Lo so, su questi argomenti vi è una sostanziale e generale chiusura se non proprio ostilità, poco spazio per poterli promuovere e spesso ancor meno attenzione, interesse, specie se non si fa parte dell’entourage di qualche ottuso/a capoccione/a. Non dappertutto è così, ma dove questo problema c’è, si crea un vuoto… va riempito.
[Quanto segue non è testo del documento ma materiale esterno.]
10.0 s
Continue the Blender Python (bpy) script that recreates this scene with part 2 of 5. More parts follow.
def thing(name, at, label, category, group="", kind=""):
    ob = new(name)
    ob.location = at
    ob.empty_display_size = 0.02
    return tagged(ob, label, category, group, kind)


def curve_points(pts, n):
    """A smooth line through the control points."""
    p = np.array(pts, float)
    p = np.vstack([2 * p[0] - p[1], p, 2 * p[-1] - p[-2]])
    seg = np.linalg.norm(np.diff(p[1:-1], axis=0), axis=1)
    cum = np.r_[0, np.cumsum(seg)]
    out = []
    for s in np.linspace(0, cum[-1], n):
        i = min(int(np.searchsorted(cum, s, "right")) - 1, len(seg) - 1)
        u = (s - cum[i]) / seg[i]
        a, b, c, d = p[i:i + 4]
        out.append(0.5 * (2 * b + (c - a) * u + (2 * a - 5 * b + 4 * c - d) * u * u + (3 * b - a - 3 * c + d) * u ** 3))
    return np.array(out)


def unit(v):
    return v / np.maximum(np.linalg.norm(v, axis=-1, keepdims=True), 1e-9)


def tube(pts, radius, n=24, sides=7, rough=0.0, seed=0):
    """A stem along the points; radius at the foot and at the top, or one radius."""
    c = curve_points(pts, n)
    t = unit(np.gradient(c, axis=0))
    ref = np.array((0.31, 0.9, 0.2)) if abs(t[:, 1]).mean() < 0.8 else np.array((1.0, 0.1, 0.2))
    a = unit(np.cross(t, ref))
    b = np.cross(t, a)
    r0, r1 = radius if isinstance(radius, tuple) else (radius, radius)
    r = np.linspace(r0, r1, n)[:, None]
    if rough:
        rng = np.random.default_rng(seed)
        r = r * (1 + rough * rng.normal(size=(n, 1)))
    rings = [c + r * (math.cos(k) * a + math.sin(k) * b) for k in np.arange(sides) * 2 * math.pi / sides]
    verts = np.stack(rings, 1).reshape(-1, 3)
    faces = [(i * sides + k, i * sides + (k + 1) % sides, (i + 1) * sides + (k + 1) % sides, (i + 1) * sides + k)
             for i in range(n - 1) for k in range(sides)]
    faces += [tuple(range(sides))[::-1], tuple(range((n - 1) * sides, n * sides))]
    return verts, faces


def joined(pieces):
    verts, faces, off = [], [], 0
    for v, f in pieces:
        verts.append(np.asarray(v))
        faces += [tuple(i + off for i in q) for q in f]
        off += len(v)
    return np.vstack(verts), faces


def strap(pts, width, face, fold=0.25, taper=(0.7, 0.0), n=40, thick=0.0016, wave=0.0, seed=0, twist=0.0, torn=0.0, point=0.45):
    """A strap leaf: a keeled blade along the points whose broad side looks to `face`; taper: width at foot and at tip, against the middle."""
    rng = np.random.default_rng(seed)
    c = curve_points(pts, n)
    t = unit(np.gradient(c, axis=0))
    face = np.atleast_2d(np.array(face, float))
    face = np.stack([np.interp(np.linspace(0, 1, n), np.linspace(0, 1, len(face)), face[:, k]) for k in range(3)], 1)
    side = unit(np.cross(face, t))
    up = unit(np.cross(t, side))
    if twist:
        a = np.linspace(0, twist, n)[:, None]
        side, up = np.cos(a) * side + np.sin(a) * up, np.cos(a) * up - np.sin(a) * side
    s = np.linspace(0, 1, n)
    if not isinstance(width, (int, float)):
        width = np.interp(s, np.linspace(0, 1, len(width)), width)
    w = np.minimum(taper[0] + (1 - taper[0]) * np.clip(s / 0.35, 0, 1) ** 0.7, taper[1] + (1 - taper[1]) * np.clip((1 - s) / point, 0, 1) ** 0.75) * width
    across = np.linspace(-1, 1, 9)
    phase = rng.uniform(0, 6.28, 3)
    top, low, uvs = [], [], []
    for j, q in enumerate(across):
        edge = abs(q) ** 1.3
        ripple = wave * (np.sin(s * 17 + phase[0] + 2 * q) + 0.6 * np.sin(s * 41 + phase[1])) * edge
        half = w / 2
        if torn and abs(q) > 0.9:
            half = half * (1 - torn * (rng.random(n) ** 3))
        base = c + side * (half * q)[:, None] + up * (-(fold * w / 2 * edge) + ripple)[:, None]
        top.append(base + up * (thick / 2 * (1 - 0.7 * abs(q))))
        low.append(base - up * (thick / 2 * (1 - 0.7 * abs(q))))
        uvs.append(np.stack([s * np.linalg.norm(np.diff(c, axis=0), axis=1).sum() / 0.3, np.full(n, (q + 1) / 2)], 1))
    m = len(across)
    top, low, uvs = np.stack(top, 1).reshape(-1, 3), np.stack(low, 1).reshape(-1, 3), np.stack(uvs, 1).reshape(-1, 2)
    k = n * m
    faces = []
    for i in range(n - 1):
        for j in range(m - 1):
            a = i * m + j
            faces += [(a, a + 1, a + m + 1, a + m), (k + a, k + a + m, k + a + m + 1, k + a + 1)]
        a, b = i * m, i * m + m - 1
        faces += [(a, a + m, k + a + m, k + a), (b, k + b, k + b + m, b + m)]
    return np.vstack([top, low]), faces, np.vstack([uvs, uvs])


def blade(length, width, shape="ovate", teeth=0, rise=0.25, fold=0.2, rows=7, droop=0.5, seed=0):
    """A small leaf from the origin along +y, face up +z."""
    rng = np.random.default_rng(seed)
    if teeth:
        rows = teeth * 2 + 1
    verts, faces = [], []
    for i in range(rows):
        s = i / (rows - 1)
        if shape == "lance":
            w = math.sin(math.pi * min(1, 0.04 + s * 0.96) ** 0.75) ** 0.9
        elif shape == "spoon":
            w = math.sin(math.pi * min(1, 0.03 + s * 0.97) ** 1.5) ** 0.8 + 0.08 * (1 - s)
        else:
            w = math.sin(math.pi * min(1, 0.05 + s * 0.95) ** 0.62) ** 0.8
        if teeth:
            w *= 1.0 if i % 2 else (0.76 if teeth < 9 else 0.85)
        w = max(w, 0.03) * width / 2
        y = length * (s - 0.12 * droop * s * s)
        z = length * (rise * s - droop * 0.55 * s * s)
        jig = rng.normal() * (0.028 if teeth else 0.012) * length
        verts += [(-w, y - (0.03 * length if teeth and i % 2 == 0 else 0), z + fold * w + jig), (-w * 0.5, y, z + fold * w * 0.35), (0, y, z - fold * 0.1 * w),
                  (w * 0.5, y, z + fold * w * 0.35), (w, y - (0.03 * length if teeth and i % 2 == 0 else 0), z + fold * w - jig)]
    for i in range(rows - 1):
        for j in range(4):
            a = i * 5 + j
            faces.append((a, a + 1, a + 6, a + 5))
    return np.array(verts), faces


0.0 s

Dovremmo avvicinare le persone che quel vuoto lo sentono e talvolta lo subiscono, metterle in contatto fra loro, unirle sui temi più sottovalutati o del tutto ignorati, anche da chi ne fa le spese, far circolare idee, informazioni, elaborazioni, esperienze, costruire una rete attraverso la quale tutto questo fluisca, dall’interno verso l’esterno, dall’esterno verso l’interno, sino al giorno in cui non vi saranno più confini e porte da varcare, muri da abbattere. Creare e mettere a disposizione un luogo fisico e ideale, riempirlo di contenuti, per l’azione. Il potenziale umano e intellettuale non manca, è uno spreco enorme con ricadute negativissime trascurarlo, non far niente per trarne il buono che ha. Qualunque mezzo va bene per non rimanere isolati, perciò inesistenti, ininfluenti, senza diritti, opportunità. È esattamente questo quello che vuole il sistema, dentro e fuori la comunità LGBT*, ed è esattamente quello contro cui credo occorra battersi.